◆ Written task ◆
Copy everything in the listing below word for word, apart from any images.

* Start *

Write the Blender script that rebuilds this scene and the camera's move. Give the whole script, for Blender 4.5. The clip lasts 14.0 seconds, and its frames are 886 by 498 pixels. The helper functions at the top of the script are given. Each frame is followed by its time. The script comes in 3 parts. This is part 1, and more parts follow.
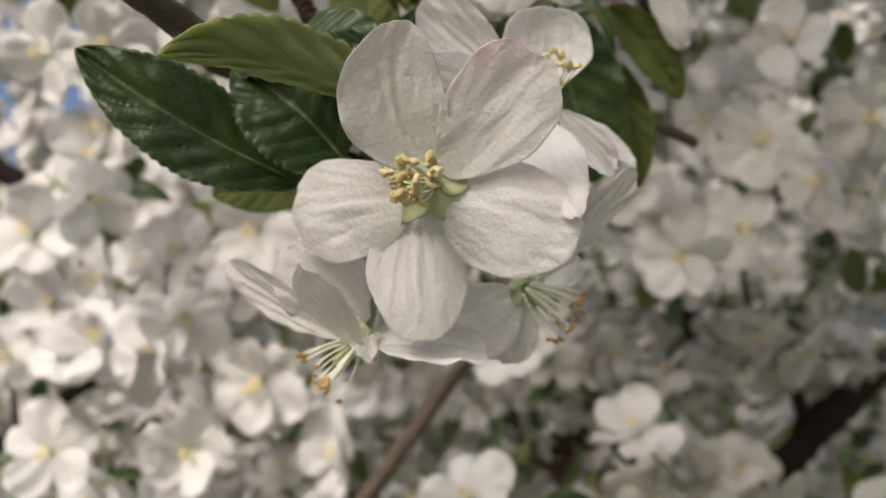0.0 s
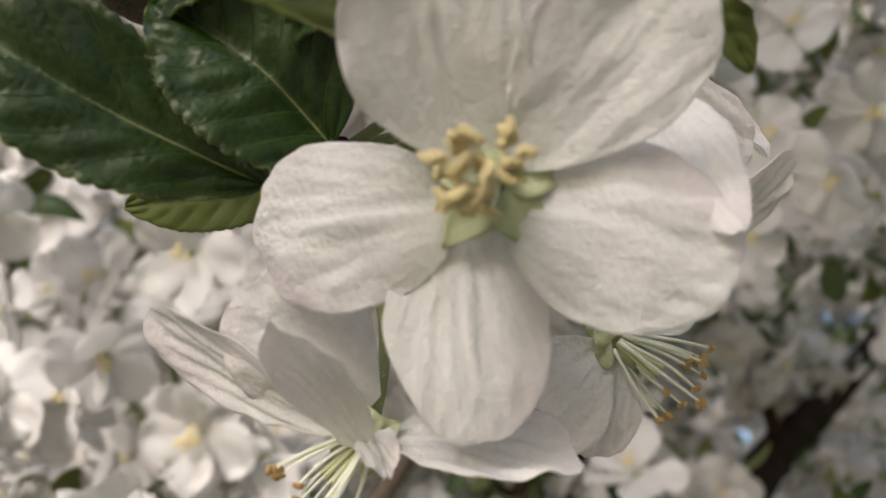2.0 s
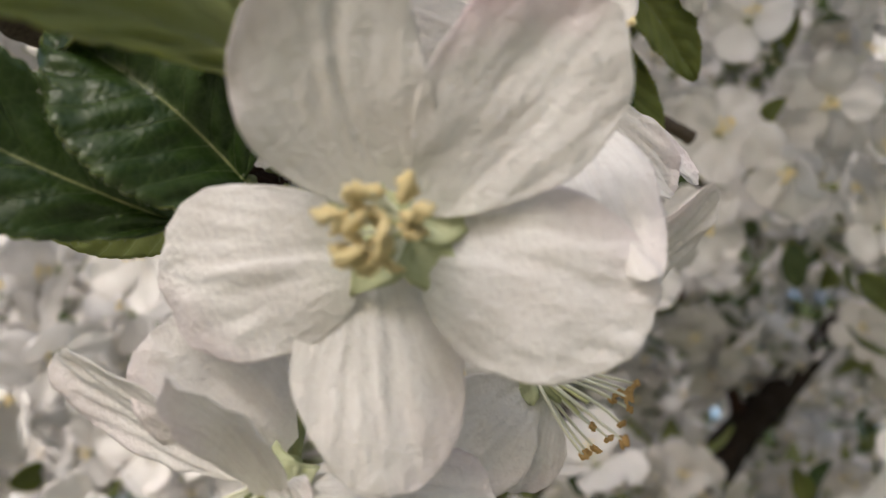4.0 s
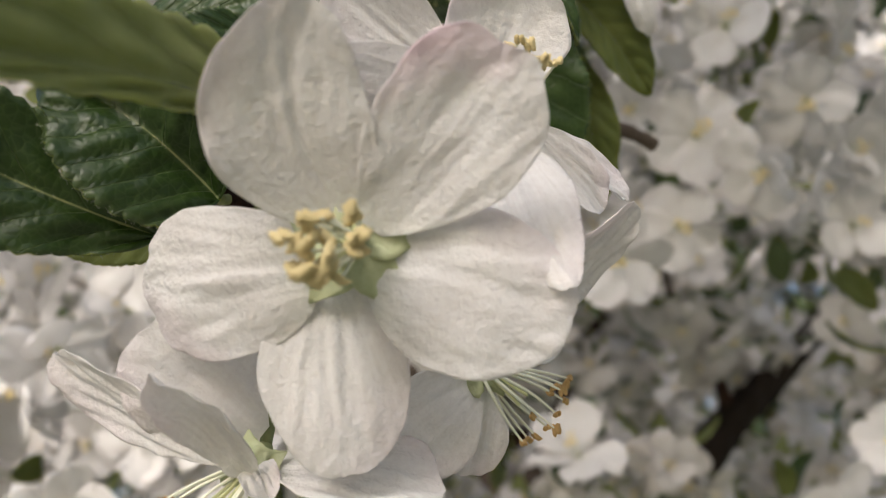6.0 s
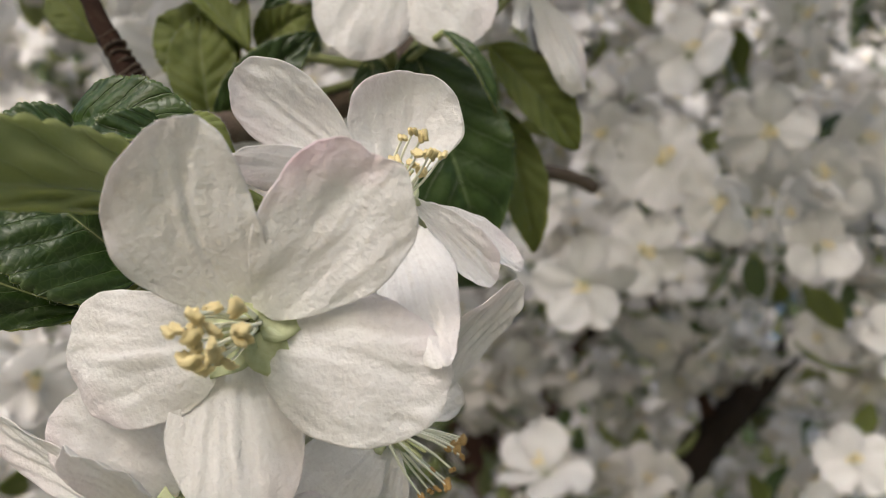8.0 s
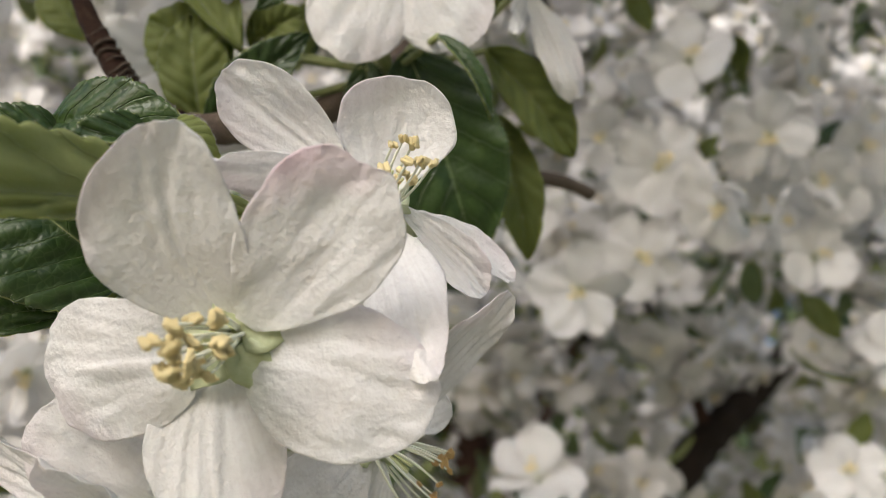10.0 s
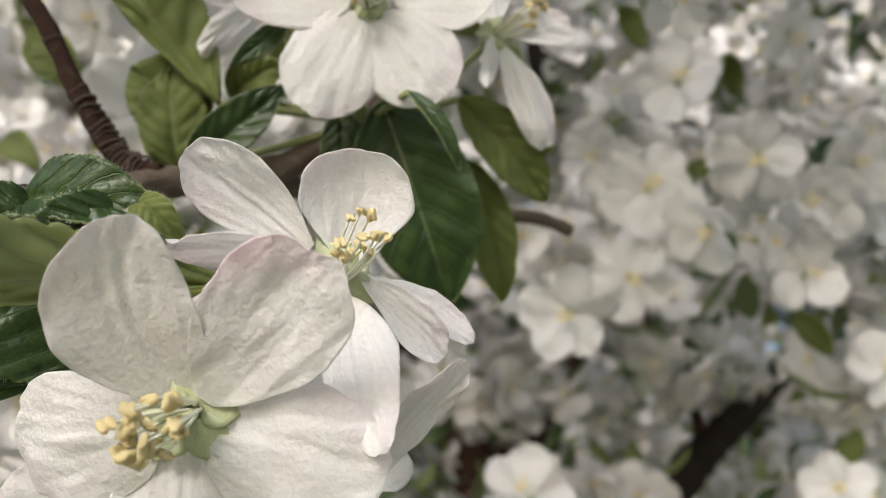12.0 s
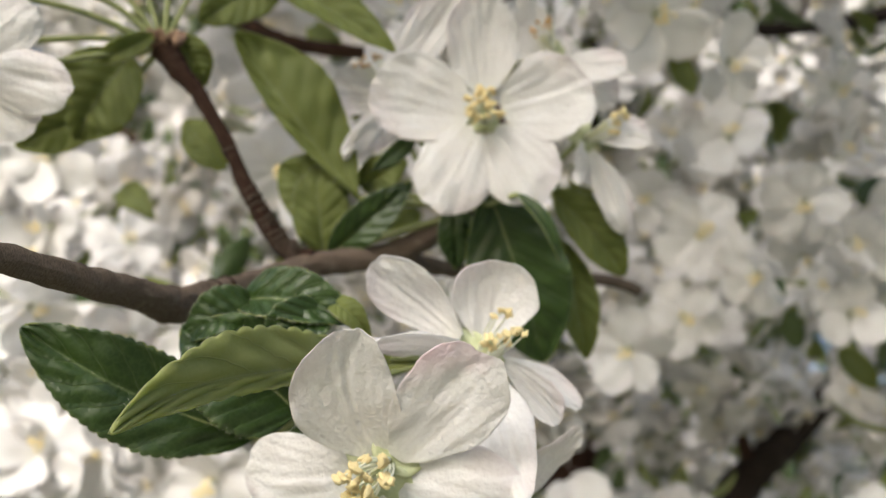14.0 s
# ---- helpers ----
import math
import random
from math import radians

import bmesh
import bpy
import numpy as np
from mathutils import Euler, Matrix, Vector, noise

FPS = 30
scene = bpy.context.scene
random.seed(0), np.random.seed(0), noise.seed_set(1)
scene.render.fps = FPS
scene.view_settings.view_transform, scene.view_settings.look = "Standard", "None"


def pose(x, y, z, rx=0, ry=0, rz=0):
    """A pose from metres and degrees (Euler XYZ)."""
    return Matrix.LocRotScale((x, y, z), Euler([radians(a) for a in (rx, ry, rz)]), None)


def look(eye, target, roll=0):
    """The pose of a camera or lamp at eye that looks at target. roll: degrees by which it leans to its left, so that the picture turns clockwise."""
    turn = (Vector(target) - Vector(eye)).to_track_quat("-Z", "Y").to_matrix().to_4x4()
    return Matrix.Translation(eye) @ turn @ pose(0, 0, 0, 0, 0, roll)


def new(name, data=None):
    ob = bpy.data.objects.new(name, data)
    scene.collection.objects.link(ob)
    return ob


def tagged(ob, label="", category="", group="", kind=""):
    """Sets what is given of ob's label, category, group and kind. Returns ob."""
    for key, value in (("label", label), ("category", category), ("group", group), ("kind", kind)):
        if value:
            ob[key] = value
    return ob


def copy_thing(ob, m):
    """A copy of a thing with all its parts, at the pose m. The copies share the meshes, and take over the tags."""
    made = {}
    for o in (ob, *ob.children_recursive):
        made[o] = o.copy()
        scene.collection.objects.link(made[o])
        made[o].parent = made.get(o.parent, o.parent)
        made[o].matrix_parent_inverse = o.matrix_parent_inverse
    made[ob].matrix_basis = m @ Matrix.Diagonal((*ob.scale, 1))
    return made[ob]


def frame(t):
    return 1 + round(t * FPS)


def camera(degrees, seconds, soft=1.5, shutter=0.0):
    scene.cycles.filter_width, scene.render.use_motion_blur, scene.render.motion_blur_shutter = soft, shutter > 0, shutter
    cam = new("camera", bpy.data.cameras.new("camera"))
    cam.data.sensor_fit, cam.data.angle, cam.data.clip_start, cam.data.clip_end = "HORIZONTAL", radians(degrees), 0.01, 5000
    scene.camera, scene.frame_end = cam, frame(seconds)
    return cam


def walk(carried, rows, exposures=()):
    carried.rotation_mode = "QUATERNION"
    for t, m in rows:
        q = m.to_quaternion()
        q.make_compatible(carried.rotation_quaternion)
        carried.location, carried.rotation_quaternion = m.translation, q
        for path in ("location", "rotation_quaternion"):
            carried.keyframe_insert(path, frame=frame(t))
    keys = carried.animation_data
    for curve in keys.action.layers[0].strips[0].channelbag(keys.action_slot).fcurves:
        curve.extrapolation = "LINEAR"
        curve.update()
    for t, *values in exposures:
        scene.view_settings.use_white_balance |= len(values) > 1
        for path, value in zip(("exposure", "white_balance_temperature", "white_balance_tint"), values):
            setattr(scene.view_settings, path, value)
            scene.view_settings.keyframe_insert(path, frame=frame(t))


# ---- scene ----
cam = camera(59.69, 14.0, 0.8)
cam.data.dof.use_dof, cam.data.dof.focus_distance, cam.data.dof.aperture_fstop = True, 0.090, 22.0
EYE, TILT = 1.5, 25.0  # height of the first eye in metres, degrees by which it looks up
FRAME = pose(0, 0, EYE, TILT)  # millimetre plan: x right, y ahead, z up from the first eye
ROWS = [
    (0, 0.83, -0.09, 0.84, -0.100, 0.407, 0.089),
    (0.5, 1.59, 12.68, 4.14, -1.352, 1.230, 0.334),
    (1, -5.61, 24.43, 4.34, -2.023, 1.232, 0.643),
    (1.5, -9.27, 36.77, 3.40, -3.687, 0.794, 1.256),
    (2, -10.41, 44.80, 3.66, -4.769, 1.299, 1.490),
    (2.5, -7.64, 46.73, 8.92, -4.927, 1.848, 2.034),
    (3, -4.22, 51.38, 8.30, -6.154, 0.093, 1.512),
    (5.5, -5.36, 36.61, 11.05, -6.763, -0.627, 2.179),
    (6, -0.69, 36.34, 11.02, -6.754, -0.841, 2.085),
    (6.5, -1.43, 34.85, 11.21, -6.265, -0.707, 2.127),
    (7, 3.13, 32.62, 12.58, -6.870, -0.751, 1.761),
    (7.5, 8.47, 28.50, 16.16, -6.933, -0.746, 1.646),
    (8, 10.43, 26.82, 18.91, -6.725, -0.573, 2.037),
    (8.5, 11.74, 29.47, 18.02, -7.091, -0.635, 1.905),
    (11, 11.57, 27.57, 21.59, -6.439, -0.542, 0.874),
    (11.5, 15.21, 26.32, 22.29, -6.011, -0.785, 1.301),
    (12, 17.31, 24.89, 27.98, -6.455, -0.438, 1.327),
    (12.5, 15.21, 20.53, 31.71, -6.406, -0.242, 1.461),
    (13, 16.09, 13.47, 38.60, -6.324, 0.428, 1.073),
    (13.5, 13.61, 5.73, 44.49, -5.907, 1.291, 1.487),
    (14, 1.16, -2.64, 40.80, -3.717, 0.496, 0.917),
]
EXPOSURES = [(0.0, 0.10, 6550, 11), (3.0, 0.15, 6500, 11.5), (7.5, 0.30, 6450, 10.3), (11.0, 0.43, 6350, 8.8), (14.0, 0.56, 6420, 7.5)]  # stops, kelvin, tint
walk(cam, [(t, FRAME @ pose(x / 1000, y / 1000, z / 1000, 90 + pitch, roll, yaw)) for t, x, y, z, yaw, pitch, roll in ROWS], EXPOSURES)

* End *

◆ Exercise solution ◆
Write the Blender script that rebuilds this scene and the camera's move. Give the whole script, for Blender 4.5. The clip lasts 14.0 seconds, and its frames are 886 by 498 pixels. The helper functions at the top of the script are given. Each frame is followed by its time. The script comes in 3 parts. This is part 1, and more parts follow.
0.0 s
2.0 s
4.0 s
6.0 s
8.0 s
10.0 s
12.0 s
14.0 s
# ---- helpers ----
import math
import random
from math import radians

import bmesh
import bpy
import numpy as np
from mathutils import Euler, Matrix, Vector, noise

FPS = 30
scene = bpy.context.scene
random.seed(0), np.random.seed(0), noise.seed_set(1)
scene.render.fps = FPS
scene.view_settings.view_transform, scene.view_settings.look = "Standard", "None"


def pose(x, y, z, rx=0, ry=0, rz=0):
    """A pose from metres and degrees (Euler XYZ)."""
    return Matrix.LocRotScale((x, y, z), Euler([radians(a) for a in (rx, ry, rz)]), None)


def look(eye, target, roll=0):
    """The pose of a camera or lamp at eye that looks at target. roll: degrees by which it leans to its left, so that the picture turns clockwise."""
    turn = (Vector(target) - Vector(eye)).to_track_quat("-Z", "Y").to_matrix().to_4x4()
    return Matrix.Translation(eye) @ turn @ pose(0, 0, 0, 0, 0, roll)


def new(name, data=None):
    ob = bpy.data.objects.new(name, data)
    scene.collection.objects.link(ob)
    return ob


def tagged(ob, label="", category="", group="", kind=""):
    """Sets what is given of ob's label, category, group and kind. Returns ob."""
    for key, value in (("label", label), ("category", category), ("group", group), ("kind", kind)):
        if value:
            ob[key] = value
    return ob


def copy_thing(ob, m):
    """A copy of a thing with all its parts, at the pose m. The copies share the meshes, and take over the tags."""
    made = {}
    for o in (ob, *ob.children_recursive):
        made[o] = o.copy()
        scene.collection.objects.link(made[o])
        made[o].parent = made.get(o.parent, o.parent)
        made[o].matrix_parent_inverse = o.matrix_parent_inverse
    made[ob].matrix_basis = m @ Matrix.Diagonal((*ob.scale, 1))
    return made[ob]


def frame(t):
    return 1 + round(t * FPS)


def camera(degrees, seconds, soft=1.5, shutter=0.0):
    scene.cycles.filter_width, scene.render.use_motion_blur, scene.render.motion_blur_shutter = soft, shutter > 0, shutter
    cam = new("camera", bpy.data.cameras.new("camera"))
    cam.data.sensor_fit, cam.data.angle, cam.data.clip_start, cam.data.clip_end = "HORIZONTAL", radians(degrees), 0.01, 5000
    scene.camera, scene.frame_end = cam, frame(seconds)
    return cam


def walk(carried, rows, exposures=()):
    carried.rotation_mode = "QUATERNION"
    for t, m in rows:
        q = m.to_quaternion()
        q.make_compatible(carried.rotation_quaternion)
        carried.location, carried.rotation_quaternion = m.translation, q
        for path in ("location", "rotation_quaternion"):
            carried.keyframe_insert(path, frame=frame(t))
    keys = carried.animation_data
    for curve in keys.action.layers[0].strips[0].channelbag(keys.action_slot).fcurves:
        curve.extrapolation = "LINEAR"
        curve.update()
    for t, *values in exposures:
        scene.view_settings.use_white_balance |= len(values) > 1
        for path, value in zip(("exposure", "white_balance_temperature", "white_balance_tint"), values):
            setattr(scene.view_settings, path, value)
            scene.view_settings.keyframe_insert(path, frame=frame(t))


# ---- scene ----
cam = camera(59.69, 14.0, 0.8)
cam.data.dof.use_dof, cam.data.dof.focus_distance, cam.data.dof.aperture_fstop = True, 0.090, 22.0
EYE, TILT = 1.5, 25.0  # height of the first eye in metres, degrees by which it looks up
FRAME = pose(0, 0, EYE, TILT)  # millimetre plan: x right, y ahead, z up from the first eye
ROWS = [
    (0, 0.83, -0.09, 0.84, -0.100, 0.407, 0.089),
    (0.5, 1.59, 12.68, 4.14, -1.352, 1.230, 0.334),
    (1, -5.61, 24.43, 4.34, -2.023, 1.232, 0.643),
    (1.5, -9.27, 36.77, 3.40, -3.687, 0.794, 1.256),
    (2, -10.41, 44.80, 3.66, -4.769, 1.299, 1.490),
    (2.5, -7.64, 46.73, 8.92, -4.927, 1.848, 2.034),
    (3, -4.22, 51.38, 8.30, -6.154, 0.093, 1.512),
    (5.5, -5.36, 36.61, 11.05, -6.763, -0.627, 2.179),
    (6, -0.69, 36.34, 11.02, -6.754, -0.841, 2.085),
    (6.5, -1.43, 34.85, 11.21, -6.265, -0.707, 2.127),
    (7, 3.13, 32.62, 12.58, -6.870, -0.751, 1.761),
    (7.5, 8.47, 28.50, 16.16, -6.933, -0.746, 1.646),
    (8, 10.43, 26.82, 18.91, -6.725, -0.573, 2.037),
    (8.5, 11.74, 29.47, 18.02, -7.091, -0.635, 1.905),
    (11, 11.57, 27.57, 21.59, -6.439, -0.542, 0.874),
    (11.5, 15.21, 26.32, 22.29, -6.011, -0.785, 1.301),
    (12, 17.31, 24.89, 27.98, -6.455, -0.438, 1.327),
    (12.5, 15.21, 20.53, 31.71, -6.406, -0.242, 1.461),
    (13, 16.09, 13.47, 38.60, -6.324, 0.428, 1.073),
    (13.5, 13.61, 5.73, 44.49, -5.907, 1.291, 1.487),
    (14, 1.16, -2.64, 40.80, -3.717, 0.496, 0.917),
]
EXPOSURES = [(0.0, 0.10, 6550, 11), (3.0, 0.15, 6500, 11.5), (7.5, 0.30, 6450, 10.3), (11.0, 0.43, 6350, 8.8), (14.0, 0.56, 6420, 7.5)]  # stops, kelvin, tint
walk(cam, [(t, FRAME @ pose(x / 1000, y / 1000, z / 1000, 90 + pitch, roll, yaw)) for t, x, y, z, yaw, pitch, roll in ROWS], EXPOSURES)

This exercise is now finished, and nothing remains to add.